Os problemas ambientais, sobretudo a destruição sistemática dos ecossistemas naturais e de modos de vida tradicionais, são sem dúvida, por outro lado, uma das situações mais aflitivas que a humanidade enfrenta. Uma crise que, como não se cansa de sublinhar o Santo Padre, também é uma crise moral, de inversão de valores: a compaixão, a simplicidade, a conciliação e o altruísmo, valores de Maria, substituídos pelo egoísmo, a divisão, o hedonismo e pelo materialismo consumista, que devora recursos e destrói a diversidade da Criação. Urge, portanto, uma ética de cuidado pela Casa Comum, uma mensagem de entrega, de bondade e serviço ao próximo e ao mundo. Ou, para utilizar as palavras do Papa Francisco, urge «um olhar mais sapiente».

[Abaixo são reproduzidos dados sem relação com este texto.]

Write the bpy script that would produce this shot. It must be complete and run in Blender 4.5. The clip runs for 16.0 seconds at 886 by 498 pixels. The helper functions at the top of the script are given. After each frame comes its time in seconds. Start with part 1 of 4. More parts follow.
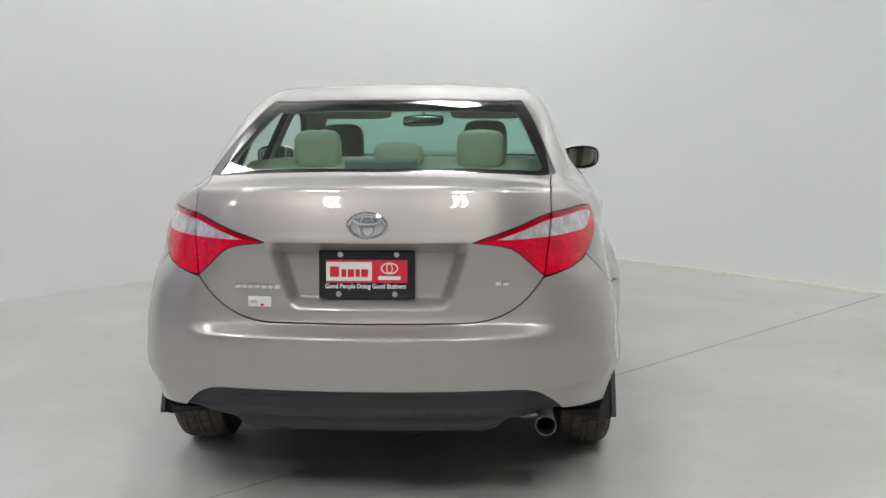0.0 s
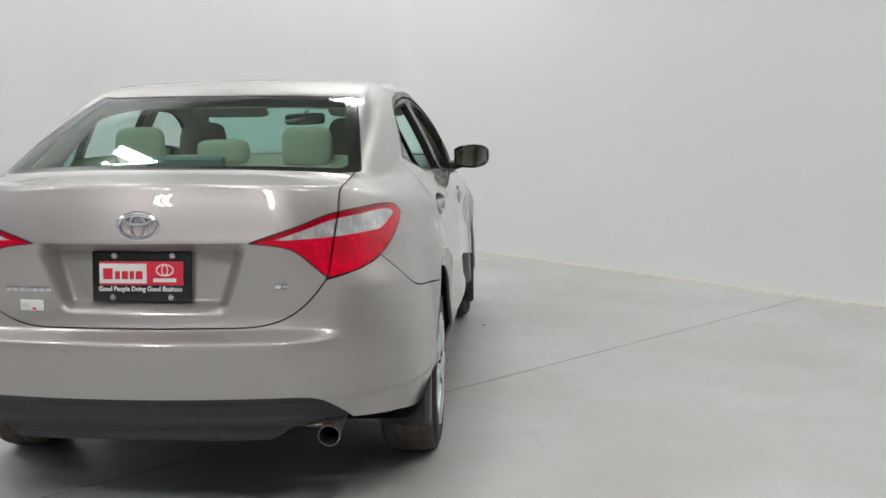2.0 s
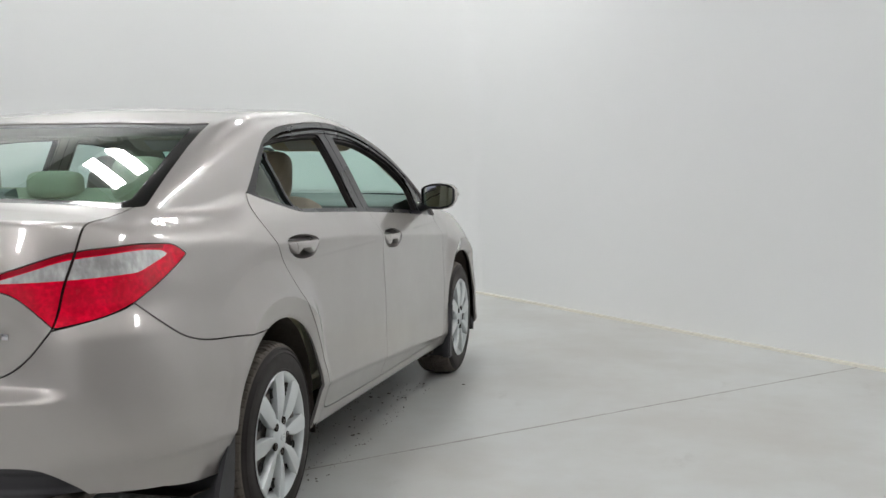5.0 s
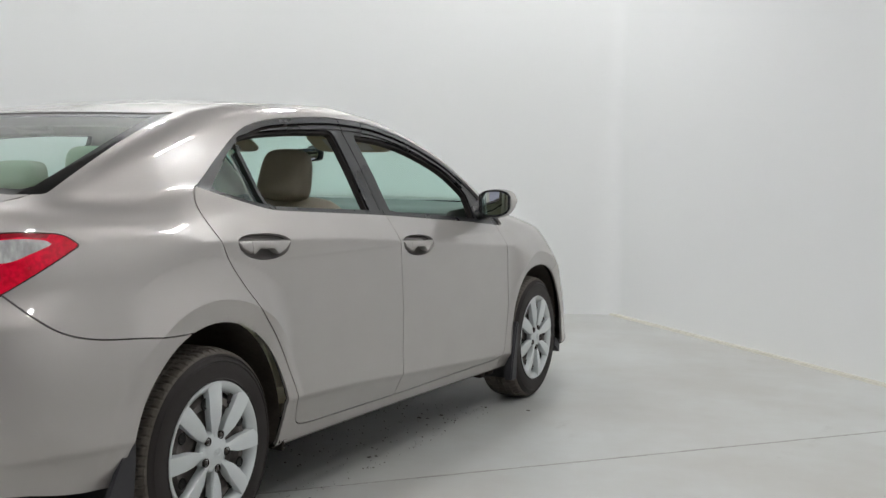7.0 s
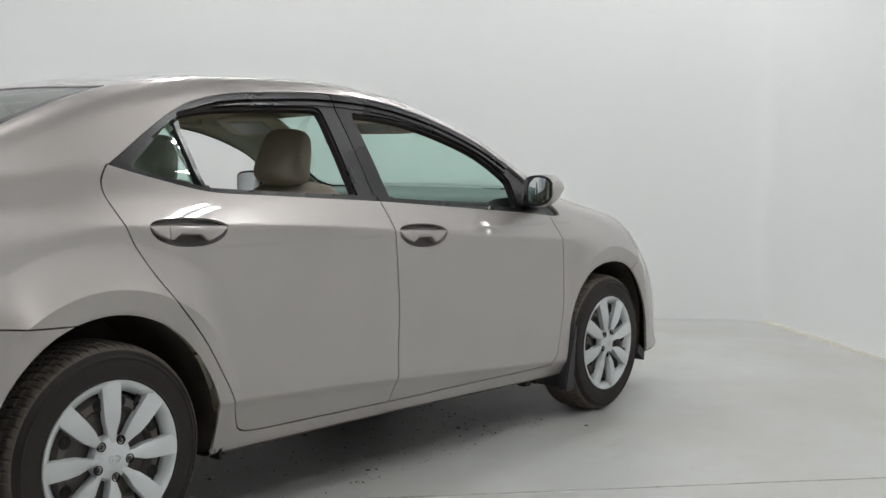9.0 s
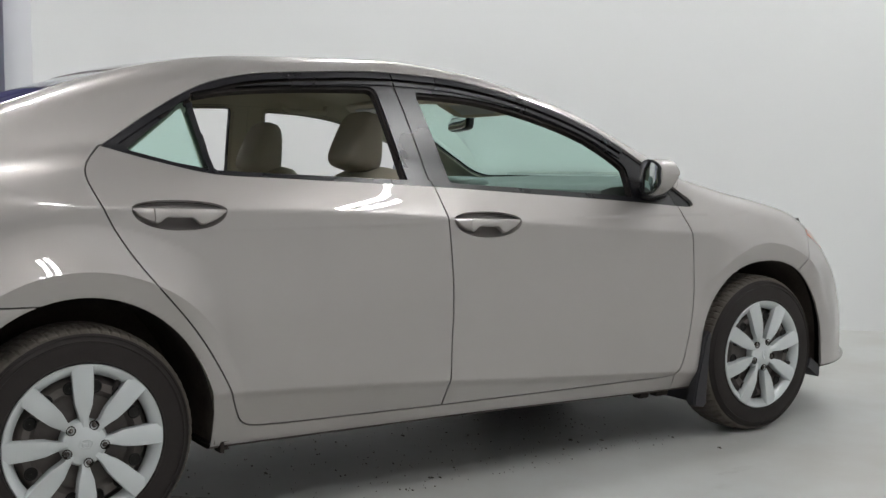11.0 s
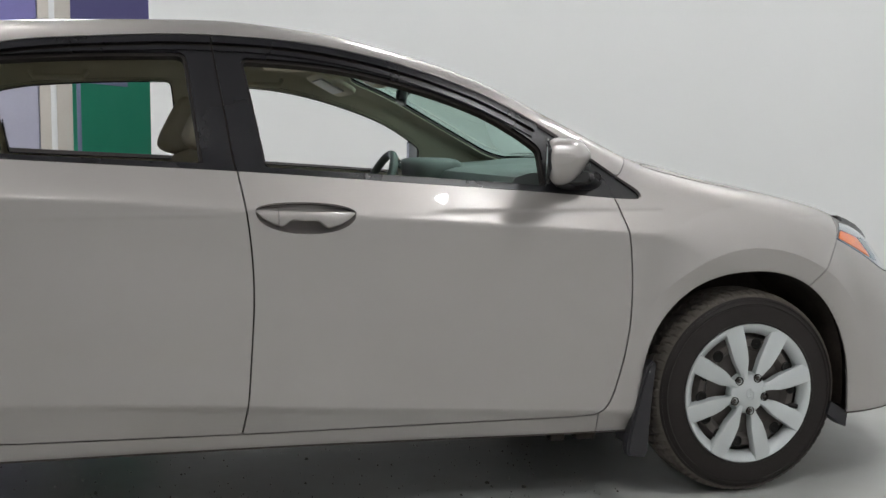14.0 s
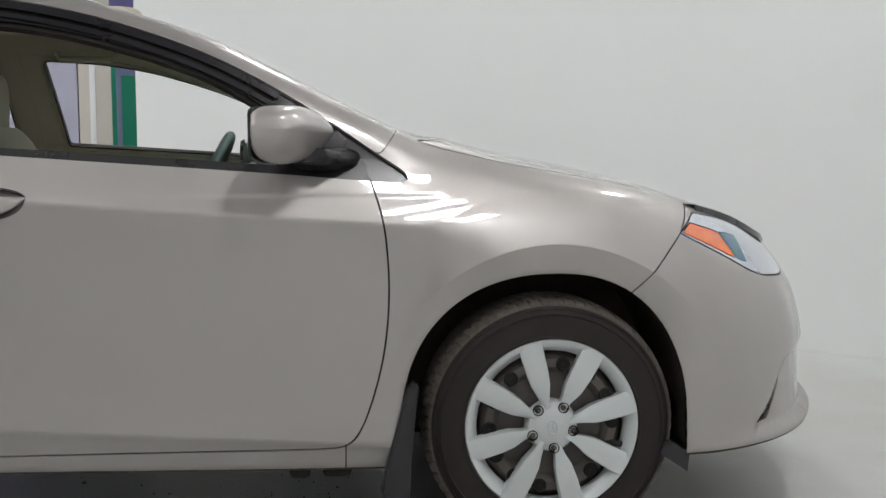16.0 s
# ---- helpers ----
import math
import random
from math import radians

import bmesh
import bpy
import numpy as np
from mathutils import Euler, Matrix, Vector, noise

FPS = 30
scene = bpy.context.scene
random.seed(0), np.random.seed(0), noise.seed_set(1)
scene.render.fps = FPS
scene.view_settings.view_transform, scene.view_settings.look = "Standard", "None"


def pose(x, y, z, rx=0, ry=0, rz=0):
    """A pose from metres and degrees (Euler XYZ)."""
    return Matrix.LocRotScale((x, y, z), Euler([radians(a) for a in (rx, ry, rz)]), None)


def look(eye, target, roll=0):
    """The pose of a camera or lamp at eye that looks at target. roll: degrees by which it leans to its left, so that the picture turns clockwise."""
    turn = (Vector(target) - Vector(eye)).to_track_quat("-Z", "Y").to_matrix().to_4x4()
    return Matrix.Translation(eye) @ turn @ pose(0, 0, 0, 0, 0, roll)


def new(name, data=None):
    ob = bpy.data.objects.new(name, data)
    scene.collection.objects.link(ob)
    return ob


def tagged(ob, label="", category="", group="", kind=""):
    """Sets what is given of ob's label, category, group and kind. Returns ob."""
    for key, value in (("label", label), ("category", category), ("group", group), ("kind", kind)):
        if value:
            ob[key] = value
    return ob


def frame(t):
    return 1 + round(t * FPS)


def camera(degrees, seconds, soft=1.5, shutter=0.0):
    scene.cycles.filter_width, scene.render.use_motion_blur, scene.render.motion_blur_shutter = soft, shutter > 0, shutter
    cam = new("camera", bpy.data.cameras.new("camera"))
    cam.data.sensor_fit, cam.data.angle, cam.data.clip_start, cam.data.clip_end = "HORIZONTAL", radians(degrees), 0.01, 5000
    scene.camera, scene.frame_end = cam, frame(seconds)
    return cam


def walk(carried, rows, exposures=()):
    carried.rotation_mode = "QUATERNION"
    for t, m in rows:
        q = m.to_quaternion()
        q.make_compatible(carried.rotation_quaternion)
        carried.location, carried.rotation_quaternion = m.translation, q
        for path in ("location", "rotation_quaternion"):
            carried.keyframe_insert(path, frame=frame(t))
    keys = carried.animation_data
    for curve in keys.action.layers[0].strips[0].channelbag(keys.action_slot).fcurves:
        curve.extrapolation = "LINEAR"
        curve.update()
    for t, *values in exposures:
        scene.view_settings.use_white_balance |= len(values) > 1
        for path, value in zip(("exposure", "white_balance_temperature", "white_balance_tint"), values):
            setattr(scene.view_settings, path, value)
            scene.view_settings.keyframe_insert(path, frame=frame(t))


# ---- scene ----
cam = camera(43.5, 16.0)
PATH = [
    (0, (0.411, -4.397, 1.375), (0.314, -2.418, 1.103), -0.2),
    (0.5, (0.544, -4.346, 1.374), (0.439, -2.367, 1.102), -0.3),
    (1, (0.714, -4.294, 1.383), (0.601, -2.316, 1.107), -0.3),
    (1.5, (0.929, -4.245, 1.369), (0.807, -2.268, 1.095), -0.4),
    (2, (1.143, -4.184, 1.34), (1.011, -2.207, 1.074), -0.4),
    (2.5, (1.339, -4.085, 1.358), (1.187, -2.11, 1.082), -0.1),
    (3, (1.519, -3.968, 1.354), (1.336, -1.995, 1.081), -0.1),
    (3.5, (1.735, -3.862, 1.348), (1.487, -1.894, 1.091), -0.1),
    (4, (1.919, -3.747, 1.32), (1.601, -1.786, 1.094), -0.1),
    (4.5, (2.076, -3.574, 1.294), (1.687, -1.622, 1.098), -0.2),
    (7, (2.926, -2.7, 1.183), (2.054, -0.906, 1.04), 0.7),
    (7.5, (3.087, -2.489, 1.17), (2.111, -0.749, 1.025), 0.8),
    (8, (3.19, -2.263, 1.169), (2.125, -0.577, 1.014), 1.1),
    (10.5, (3.777, -1.064, 1.054), (2.224, 0.189, 0.921), -0.2),
    (11, (3.854, -0.809, 1.067), (2.185, 0.282, 0.918), 0.2),
    (11.5, (3.881, -0.537, 1.085), (2.123, 0.402, 0.922), 0.3),
    (12, (3.899, -0.278, 1.098), (2.087, 0.551, 0.925), 0.3),
    (12.5, (3.894, -0.004, 1.1), (2.058, 0.77, 0.919), 0.4),
    (13, (3.869, 0.297, 1.09), (2.01, 1.012, 0.905), 0.5),
    (13.5, (3.857, 0.577, 1.077), (1.971, 1.215, 0.895), 0.3),
    (14, (3.84, 0.892, 1.078), (1.921, 1.421, 0.888), 0.3),
    (14.5, (3.789, 1.215, 1.057), (1.846, 1.648, 0.869), 0.0),
    (15, (3.734, 1.54, 1.029), (1.776, 1.903, 0.849), 0.0),
    (15.5, (3.628, 1.837, 1.022), (1.66, 2.14, 0.837), 0.0),
    (16, (3.475, 2.121, 1.013), (1.498, 2.351, 0.82), -0.1),
]
walk(cam, [(t, look(eye, target, roll)) for t, eye, target, roll in PATH])

# ---- light: a closed white studio with twin-tube fixtures under its ceiling ----
world = bpy.data.worlds.new("studio_world")
world.use_nodes = True
world.node_tree.nodes["Background"].inputs["Color"].default_value = (0.8, 0.85, 0.9, 1)
world.node_tree.nodes["Background"].inputs["Strength"].default_value = 0.05
scene.world = world
scene.view_settings.exposure = 0.0
TUBE_POWER = 88.0


# ---- materials ----
def mat(name, color, rough=0.5, metal=0.0, grain=0.0, grain_scale=60.0, stain=0.0, stain_scale=2.5, bump=0.0,
        coat=0.0, coat_rough=0.03, spec=0.5, sub=0.0, dark=None, stretch=None, coat_ior=1.5):
    """A principled surface, varied at two scales: grain (fine) and stain (broad)."""
    m = bpy.data.materials.new(name)
    m.use_nodes = True
    nt = m.node_tree
    b = nt.nodes["Principled BSDF"]
    b.inputs["Base Color"].default_value = (*color, 1)
    b.inputs["Roughness"].default_value = rough
    b.inputs["Metallic"].default_value = metal
    b.inputs["Coat Weight"].default_value = coat
    b.inputs["Coat Roughness"].default_value = coat_rough
    b.inputs["Coat IOR"].default_value = coat_ior
    b.inputs["Specular IOR Level"].default_value = spec
    b.inputs["Subsurface Weight"].default_value = sub
    if grain or stain or bump:
        tc = nt.nodes.new("ShaderNodeTexCoord")
        fine = nt.nodes.new("ShaderNodeTexNoise")
        fine.inputs["Scale"].default_value = grain_scale
        fine.inputs["Detail"].default_value = 4
        broad = nt.nodes.new("ShaderNodeTexNoise")
        broad.inputs["Scale"].default_value = stain_scale
        broad.inputs["Detail"].default_value = 6
        broad.inputs["Roughness"].default_value = 0.6
        for n in (fine, broad):
            nt.links.new(tc.outputs["Object"], n.inputs["Vector"])
        if stretch:
            mp = nt.nodes.new("ShaderNodeMapping")
            mp.inputs["Scale"].default_value = stretch
            nt.links.new(tc.outputs["Object"], mp.inputs["Vector"])
            nt.links.new(mp.outputs["Vector"], fine.inputs["Vector"])
        last = None
        low = dark or tuple(c * 0.6 for c in color)
        for n, amount in ((fine, grain), (broad, stain)):
            if not amount:
                continue
            ramp = nt.nodes.new("ShaderNodeMapRange")
            ramp.interpolation_type = "SMOOTHSTEP"
            ramp.inputs["From Min"].default_value, ramp.inputs["From Max"].default_value = 0.28, 0.72
            ramp.inputs["To Min"].default_value, ramp.inputs["To Max"].default_value = 0.0, amount
            nt.links.new(n.outputs["Fac"], ramp.inputs["Value"])
            mix = nt.nodes.new("ShaderNodeMix")
            mix.data_type = "RGBA"
            nt.links.new(ramp.outputs["Result"], mix.inputs["Factor"])
            if last:
                nt.links.new(last, mix.inputs["A"])
            else:
                mix.inputs["A"].default_value = (*color, 1)
            mix.inputs["B"].default_value = (*low, 1)
            last = mix.outputs["Result"]
            nt.links.new(last, b.inputs["Base Color"])
        rr = nt.nodes.new("ShaderNodeMapRange")
        rr.inputs["From Min"].default_value, rr.inputs["From Max"].default_value = 0.3, 0.7
        rr.inputs["To Min"].default_value, rr.inputs["To Max"].default_value = rough * 0.88, min(1, rough * 1.15)
        nt.links.new(broad.outputs["Fac"], rr.inputs["Value"])
        nt.links.new(rr.outputs["Result"], b.inputs["Roughness"])
        if bump:
            bp = nt.nodes.new("ShaderNodeBump")
            bp.inputs["Strength"].default_value = bump
            bp.inputs["Distance"].default_value = 0.002
            nt.links.new(fine.outputs["Fac"], bp.inputs["Height"])
            nt.links.new(bp.outputs["Normal"], b.inputs["Normal"])
    return m


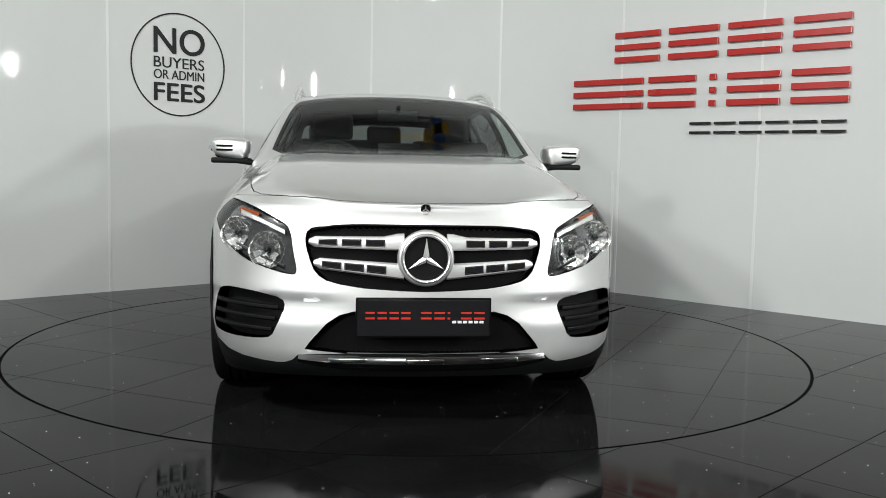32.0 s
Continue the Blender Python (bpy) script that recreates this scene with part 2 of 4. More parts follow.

Esse olhar também pelos outros e pelo mundo, não só para o mundo, essa entrega e esse desvelo, esse olhar maternal, está também no centro da mensagem ancestral da Nossa Senhora de Nazaré, Mãe da Vida que salva e inspira. E nesta era de incerteza, torna-se cada vez mais pertinente invocar referências morais e éticas voltadas não só para a esperança, como para a ação cuidadora. Os valores associados a este singular título mariano são partilhados por inúmeras comunidades do mundo lusófono, numa diáspora espiritual e cultural. É esse património consolidado e fortalecido por sucessivas gerações que ganha nova importância, renovando-se e incluindo novas “comunidades” sem território, como os surfistas, novos heróis do mar, símbolos por excelência de uma postura de sintonia com o meio natural e de uma ética de sustentabilidade, de cuidado pela tal Casa Comum.

Fazendo nossos os apelos do Santo Padre e do Sínodo dos Bispos que reuniram na Amazónia, exortamos também com esta candidatura das práticas e manifestações associadas ao culto de Nossa Senhora da Nazaré a uma postura ética que renove os votos de Maria e os relance para o novo milénio. Propomos uma espiritualidade de comunhão e humildade perante a maravilha da Vida e da Criação, pela preservação também da humanidade e das suas numerosas identidades, necessidades e manifestações, a «ecologia cultural» e social que urge também cuidar e de que também falou o Papa Francisco na sua encíclica inaugural. Dar ao progresso, enfim, um rosto responsável e humano, integral, generoso e empático. Pois como escreveu o líder católico, «Sempre é possível desenvolver uma nova capacidade de sair de si mesmo rumo ao outro. Sem tal capacidade, não se reconhece às outras criaturas o seu valor, não se sente interesse em cuidar de algo para os outros, não se consegue impor limites para evitar o sofrimento ou a degradação do que nos rodeia. A atitude basilar de se auto-transcender, rompendo com a consciência isolada e a auto-referencialidade, é a raiz que possibilita todo o cuidado dos outros e do meio ambiente; e faz brotar a reacção moral de ter em conta o impacto que possa provocar cada acção e decisão pessoal fora de si mesmo. Quando somos capazes de superar o individualismo, pode-se realmente desenvolver um estilo de vida alternativo e torna-se possível uma mudança relevante na sociedade..».

Nossa Senhora da Nazaré é uma invocação Materna que persiste há mais de meio milénio como farol desses valores de que o mundo carece. Protetora da vida, transporta para o futuro a mensagem intemporal da Paz e do Cuidar, da postura amorosa e atuante. Não só no alívio no sofrimento, mas sobretudo na ética de serviço pelo outro e pelo «bem comum», outro tema frequente do Sumo Pontífice. Esta candidatura, pelo trabalho de revalorização deste património imaterial, de estudo, de divulgação, de conhecimento organizado e aprofundado, de encontro entre comunidades devotas, pretende também renovar esses valores que, sendo de Maria, figura central do específico credo Cristão, são sem dúvida universais.